Still, says Gross, the majority of aircraft near Knox's residence fly at the FAA recommended 6000 feet. He maintains that the lower flying planes likely result from air traffic controllers at times changing routes to accommodate a higher than usual volume of traffic heading to Lindbergh Field.
Says Knox, "Sjohnna Knack recently told me that there are only a few low flights near my house. But I wonder what the number will become as the airport expands over the next few years.
Missed arrivals, according to Casey Schnoor, may be the airport’s most telling problem. There are two types, he tells me. First, is the action to abort a landing at a still relatively high elevation because the pilot doesn’t feel quite ready to bring the plane down. “It could be something of minor significance, such as dropping an object in the cockpit.”
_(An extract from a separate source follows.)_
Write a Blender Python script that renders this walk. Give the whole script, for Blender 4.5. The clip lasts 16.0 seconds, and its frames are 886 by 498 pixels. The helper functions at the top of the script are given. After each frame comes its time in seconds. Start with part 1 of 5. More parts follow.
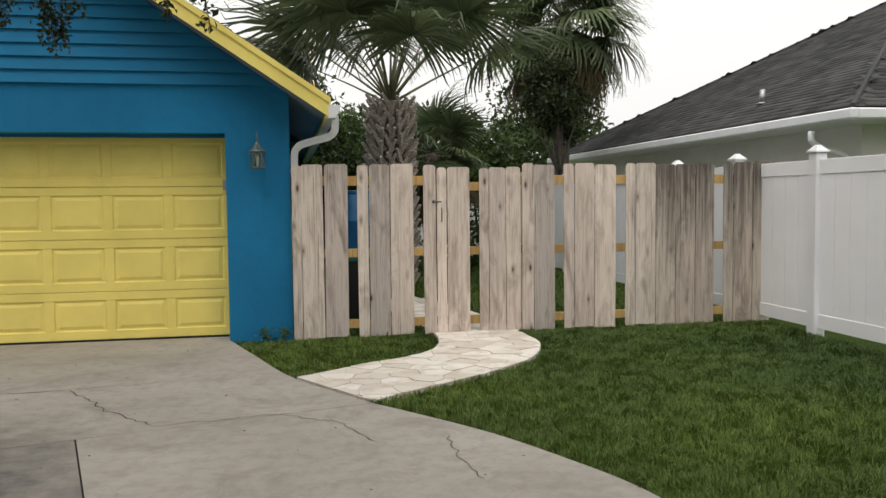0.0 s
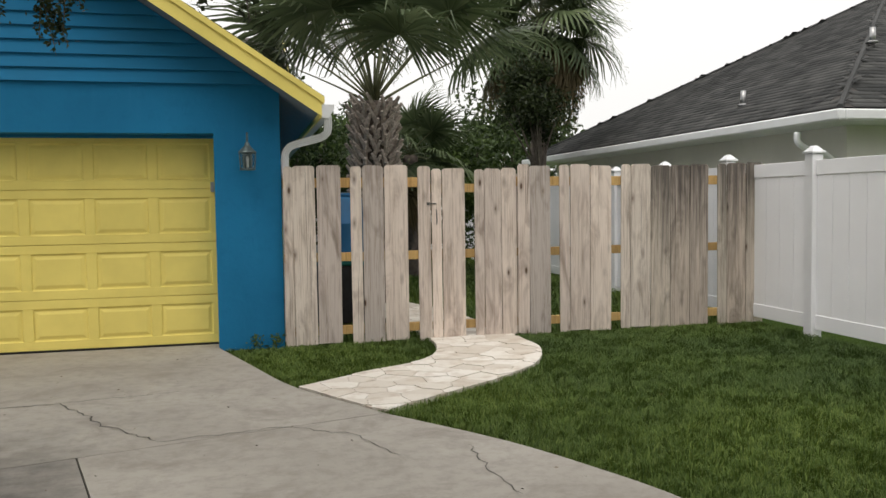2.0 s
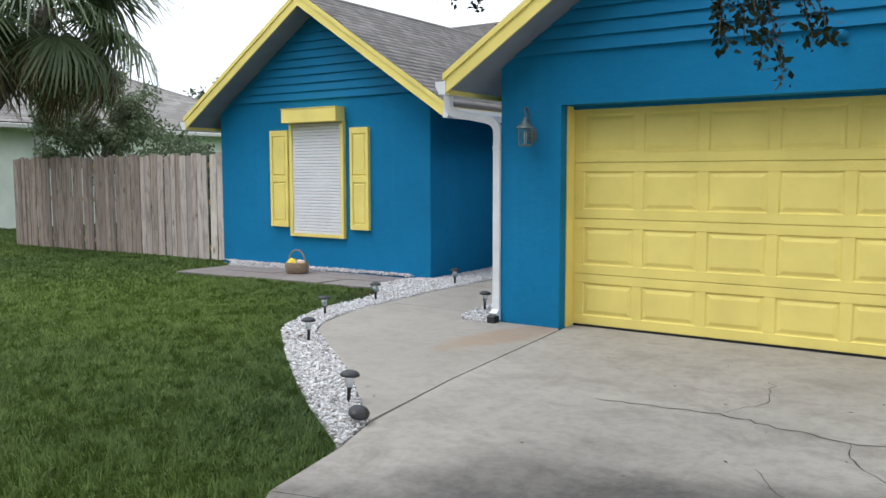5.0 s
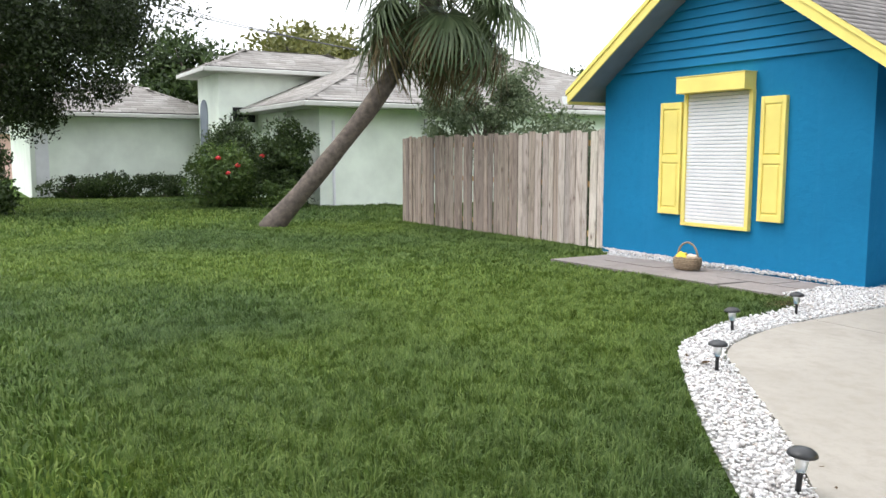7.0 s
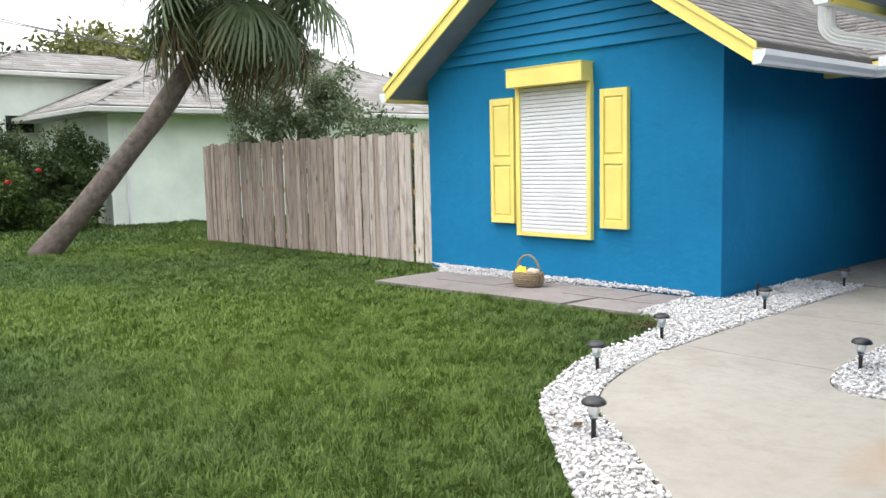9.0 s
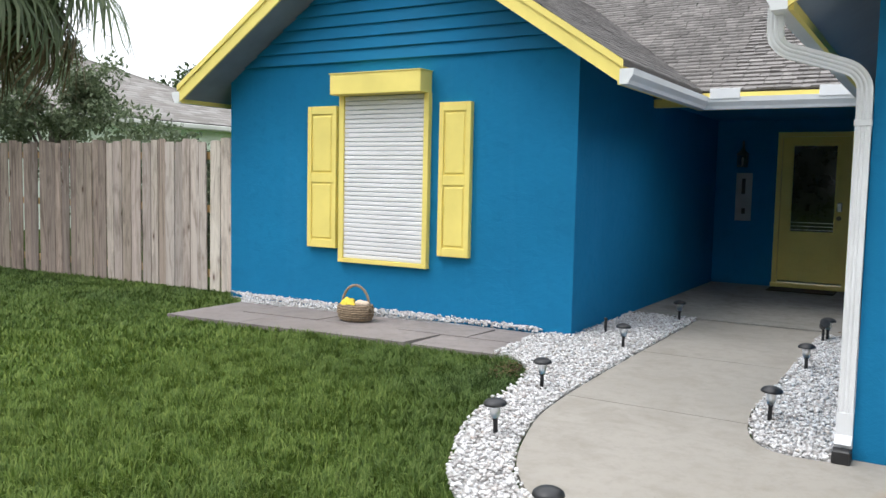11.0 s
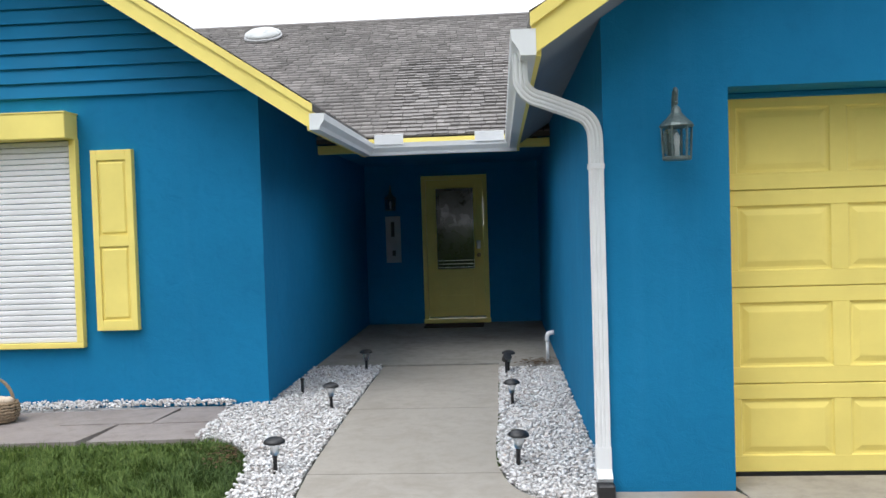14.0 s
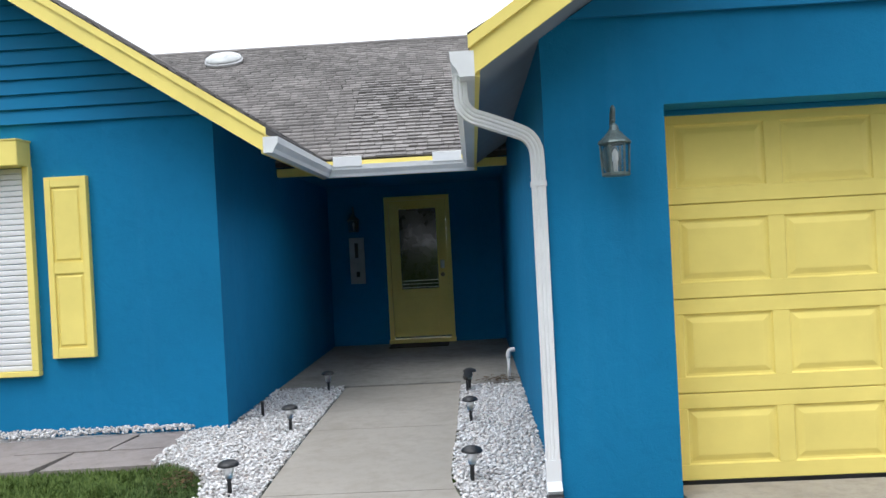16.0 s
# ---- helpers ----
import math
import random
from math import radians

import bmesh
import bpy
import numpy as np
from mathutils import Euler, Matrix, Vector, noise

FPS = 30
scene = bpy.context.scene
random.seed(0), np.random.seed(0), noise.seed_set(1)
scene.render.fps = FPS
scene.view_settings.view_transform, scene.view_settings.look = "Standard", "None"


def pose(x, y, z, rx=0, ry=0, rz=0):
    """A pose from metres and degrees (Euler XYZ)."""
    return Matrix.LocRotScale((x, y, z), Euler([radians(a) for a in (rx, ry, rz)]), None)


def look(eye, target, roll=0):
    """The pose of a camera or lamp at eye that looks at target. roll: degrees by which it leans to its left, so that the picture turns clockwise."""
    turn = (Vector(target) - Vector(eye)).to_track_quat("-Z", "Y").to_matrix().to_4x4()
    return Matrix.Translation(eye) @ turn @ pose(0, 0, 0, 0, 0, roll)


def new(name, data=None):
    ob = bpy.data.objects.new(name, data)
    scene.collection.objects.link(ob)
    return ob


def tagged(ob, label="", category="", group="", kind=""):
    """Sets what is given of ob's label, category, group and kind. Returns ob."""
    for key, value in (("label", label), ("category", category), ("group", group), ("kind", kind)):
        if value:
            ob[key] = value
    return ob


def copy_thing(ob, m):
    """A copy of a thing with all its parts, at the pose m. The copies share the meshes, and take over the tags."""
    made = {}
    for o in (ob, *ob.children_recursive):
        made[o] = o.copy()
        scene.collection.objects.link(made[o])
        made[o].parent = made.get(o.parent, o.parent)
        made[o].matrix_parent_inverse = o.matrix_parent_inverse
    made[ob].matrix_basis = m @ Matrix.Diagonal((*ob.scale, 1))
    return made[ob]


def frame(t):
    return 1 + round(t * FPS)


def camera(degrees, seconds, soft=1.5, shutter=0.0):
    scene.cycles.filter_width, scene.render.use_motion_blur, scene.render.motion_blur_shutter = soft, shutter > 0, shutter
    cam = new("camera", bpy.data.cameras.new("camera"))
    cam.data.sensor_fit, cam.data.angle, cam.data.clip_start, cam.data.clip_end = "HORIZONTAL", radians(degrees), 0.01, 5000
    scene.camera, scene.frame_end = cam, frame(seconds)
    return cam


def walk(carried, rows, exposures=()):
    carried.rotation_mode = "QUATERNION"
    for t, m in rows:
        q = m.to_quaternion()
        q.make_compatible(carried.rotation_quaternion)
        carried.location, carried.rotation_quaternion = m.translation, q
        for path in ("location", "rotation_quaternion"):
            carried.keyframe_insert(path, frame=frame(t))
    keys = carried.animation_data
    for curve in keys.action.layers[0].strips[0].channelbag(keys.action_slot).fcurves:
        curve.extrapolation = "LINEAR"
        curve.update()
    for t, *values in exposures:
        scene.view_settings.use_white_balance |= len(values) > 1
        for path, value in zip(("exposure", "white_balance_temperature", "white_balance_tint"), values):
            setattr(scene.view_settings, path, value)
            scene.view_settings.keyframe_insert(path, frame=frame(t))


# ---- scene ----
cam = camera(56.1, 16.0)
PATH = [
    (0, (-0.42, 0.388, 1.406), (-0.042, 2.348, 1.293), -0.6),
    (0.5, (-0.42, 0.426, 1.403), (-0.115, 2.4, 1.31), 0.2),
    (1, (-0.524, 0.471, 1.414), (-0.236, 2.448, 1.325), 0.1),
    (1.5, (-0.638, 0.529, 1.425), (-0.22, 2.483, 1.341), -0.4),
    (2, (-0.727, 0.655, 1.409), (-0.258, 2.596, 1.3), -0.8),
    (2.5, (-0.857, 0.893, 1.397), (-0.588, 2.87, 1.247), -1.0),
    (3, (-1.16, 1.093, 1.435), (-1.229, 3.084, 1.262), -1.3),
    (3.5, (-1.414, 1.248, 1.456), (-1.728, 3.219, 1.317), -2.0),
    (4, (-1.653, 1.596, 1.437), (-2.276, 3.492, 1.307), -2.3),
    (4.5, (-2.044, 1.803, 1.47), (-2.941, 3.583, 1.301), -1.0),
    (5, (-2.288, 2.045, 1.492), (-3.415, 3.687, 1.311), -0.1),
    (7.5, (-3.922, 3.255, 1.473), (-5.662, 4.215, 1.241), -0.0),
    (8, (-4.212, 3.55, 1.478), (-5.871, 4.647, 1.259), -0.7),
    (10.5, (-5.854, 4.425, 1.389), (-7.072, 6.0, 1.2), 0.4),
    (11, (-6.158, 4.462, 1.408), (-7.184, 6.171, 1.243), 1.2),
    (11.5, (-6.458, 4.538, 1.414), (-7.175, 6.397, 1.24), 1.8),
    (12, (-6.69, 4.702, 1.421), (-7.304, 6.598, 1.251), -0.1),
    (12.5, (-6.879, 4.76, 1.435), (-7.298, 6.711, 1.295), 0.2),
    (13, (-6.999, 4.763, 1.465), (-7.198, 6.75, 1.35), 0.6),
    (13.5, (-7.038, 4.779, 1.47), (-7.187, 6.771, 1.387), -1.0),
    (14, (-7.043, 4.739, 1.459), (-7.183, 6.734, 1.4), -1.8),
    (14.5, (-7.022, 4.725, 1.452), (-7.155, 6.72, 1.419), -1.9),
    (15, (-7.023, 4.712, 1.448), (-7.14, 6.708, 1.42), -2.1),
    (15.5, (-7.011, 4.713, 1.434), (-7.119, 6.71, 1.405), -2.1),
    (16, (-6.899, 4.683, 1.442), (-6.973, 6.682, 1.43), -3.0),
]
EXPOSURES = [(0.0, 0.25, 6850, 10), (2.0, 0.27, 6850, 10), (2.5, 0.30, 6900, 10), (3.0, 0.65, 6550, 10), (3.5, 0.85, 6300, 10), (5.0, 0.69, 6000, 10), (7.5, 1.41, 6350, 10),
             (8.0, 1.39, 6350, 10), (10.5, 1.19, 6250, 10), (11.0, 1.03, 6250, 10), (12.0, 0.97, 6200, 10), (14.5, 0.97, 6150, 10), (16.0, 0.95, 6050, 10)]
walk(cam, [(t, look(eye, target, roll)) for t, eye, target, roll in PATH], EXPOSURES)

# ---- light: bright overcast sky ----
world = bpy.data.worlds.new("overcast_sky")
scene.world = world
world.use_nodes = True
wn, wl = world.node_tree.nodes, world.node_tree.links
sky = wn.new("ShaderNodeTexSky")
sky.sky_type = "NISHITA"
sky.sun_disc = False
sky.sun_elevation, sky.sun_rotation = radians(63), radians(212)
sky.air_density, sky.dust_density = 1.0, 4.0
cloud = wn.new("ShaderNodeTexNoise")
cloud.inputs["Scale"].default_value = 1.6
cloud.inputs["Detail"].default_value = 4.0
cloud_ramp = wn.new("ShaderNodeValToRGB")
cloud_ramp.color_ramp.elements[0].position, cloud_ramp.color_ramp.elements[1].position = 0.3, 0.75
cloud_ramp.color_ramp.elements[0].color = (0.94, 0.965, 1.0, 1)
cloud_ramp.color_ramp.elements[1].color = (1.05, 1.055, 1.06, 1)
wl.new(cloud.outputs["Fac"], cloud_ramp.inputs["Fac"])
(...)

The second type is initiated by air traffic control. “It’s usually done because they see another plane, or something else on the runway.”
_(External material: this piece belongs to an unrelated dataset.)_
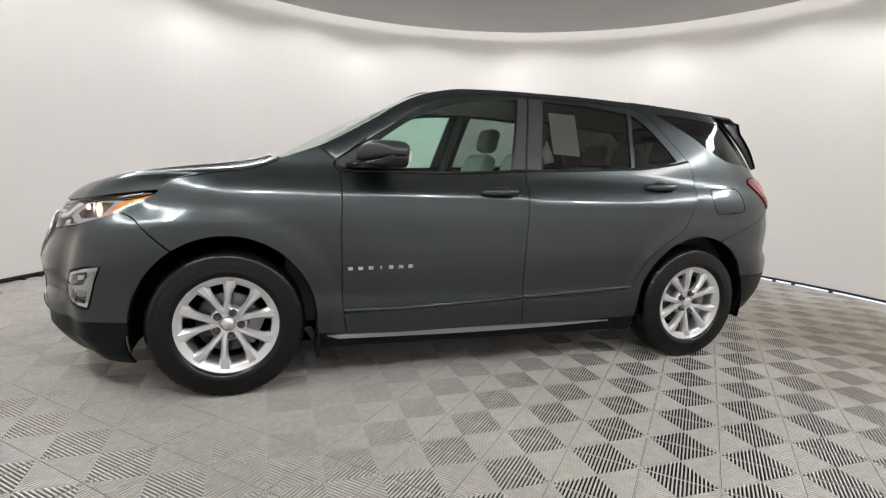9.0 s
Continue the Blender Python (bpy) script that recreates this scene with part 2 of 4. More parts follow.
def panel_data(outline, holes=(), off=0.0, depth=0.014, gap=0.002, step=0.04, bend=None):
    """Points, faces and corner normals of a sheet on the skin with turned-in edges; off: metres out from the skin."""
    loops = [shrink(through_points(outline), gap)] + [shrink(through_points(h), -gap) for h in holes]
    lo, hi = loops[0].min(0), loops[0].max(0)
    gx, gz = np.meshgrid(np.arange(lo[0] + step / 2, hi[0], step), np.arange(lo[1] + step / 2, hi[1], step))
    grid = np.stack([gx.ravel(), gz.ravel()], 1)
    if len(grid):
        ok = inside(grid, loops[0])
        for h in loops[1:]:
            ok &= ~inside(grid, h)
        grid = grid[ok]
        for h in loops:
            if len(grid):
                grid = grid[edge_far(grid, h) > 0.35 * step]
    verts, edges = [], []
    for h in loops:
        k = len(verts)
        verts.extend(h)
        edges.extend((k + i, k + (i + 1) % len(h)) for i in range(len(h)))
    verts.extend(grid)
    flat, _, tri, _, _, _ = delaunay_2d_cdt([Vector(map(float, q)) for q in verts], edges, [], 0, 1e-6)
    flat = np.array([tuple(q) for q in flat])
    tri = np.array([t for t in tri if len(t) == 3])
    mid = flat[tri].mean(1)
    ok = inside(mid, loops[0])
    for h in loops[1:]:
        ok &= ~inside(mid, h)
    tri = tri[ok]
    u, z = flat.T
    nrm = skin_normal(u, z)
    lift = off if bend is None else off + bend(u, z)
    top = skin(u, z) + nrm * np.broadcast_to(np.asarray(lift, float)[..., None] if np.ndim(lift) else lift, (len(u), 1))
    if bend is not None:
        e = 0.004
        def at(a, b):
            return skin(a, b) + skin_normal(a, b) * (off + bend(a, b))[..., None]
        n2 = np.cross(at(u, z + e) - at(u, z - e), at(u + e, z) - at(u - e, z))
        n2 /= np.linalg.norm(n2, axis=1, keepdims=True) + 1e-12
        nrm = n2 * np.sign((n2 * nrm).sum(1, keepdims=True))
    face_n = np.cross(top[tri[:, 1]] - top[tri[:, 0]], top[tri[:, 2]] - top[tri[:, 0]])
    back = (face_n * nrm[tri].mean(1)).sum(1) < 0
    tri[back] = tri[back][:, ::-1]
    faces, normals = [tuple(t) for t in tri], [nrm[i] for t in tri for i in t]
    pts = list(top)
    if depth:
        count = {}
        for t in tri:
            for a, b in ((t[0], t[1]), (t[1], t[2]), (t[2], t[0])):
                count[(a, b)] = 1
        rim = [(a, b) for a, b in count if (b, a) not in count]
        for a, b in rim:
            k = len(pts)
            pa, pb = top[a], top[b]
            pts.extend([pa, pb, pb - nrm[b] * depth, pa - nrm[a] * depth])
            q = (k + 1, k, k + 3, k + 2)
            fn = np.cross(pts[k] - pts[k + 1], pts[k + 3] - pts[k + 1])
            fn = fn / (np.linalg.norm(fn) + 1e-12)
            faces.append(q)
            normals.extend([fn] * 4)
    return np.array(pts), faces, np.array(normals)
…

When that happens, the plane is often much closer to the runway and the pilot must make a quick 2.5 degree turn left to fly over Point Loma. They are then flying at elevations of 1500 to 2000 feet. The left turn takes them over two elementary schools, Silver Gate and Sunset View, and Point Loma Nazarene University.
The decisions by air traffic control to abort the landings are clearly made for safety purposes. Nobody would complain about that.
“The question is what causes them,” says Schnoor.
Since 2011, the number of missed arrivals has been rising faster than airport operations (flights in and out). “This is the kind of information, after gathering all the statistics for each meeting, that ANAC should be analyzing.”
One factor, if not the major factor, is that Lindbergh Field’s single runway gets overloaded. The airlines know the demographics of where and when people most commonly want to fly, note Schnoor. So wanting to satisfy their customers, they offer flights at those times, which then become bunched up. The airlines control this, not the airport.
Schnoor appeals to Southwest Airlines to help out. “We like you coming to San Diego. So be a good neighbor. It would be good public relations.”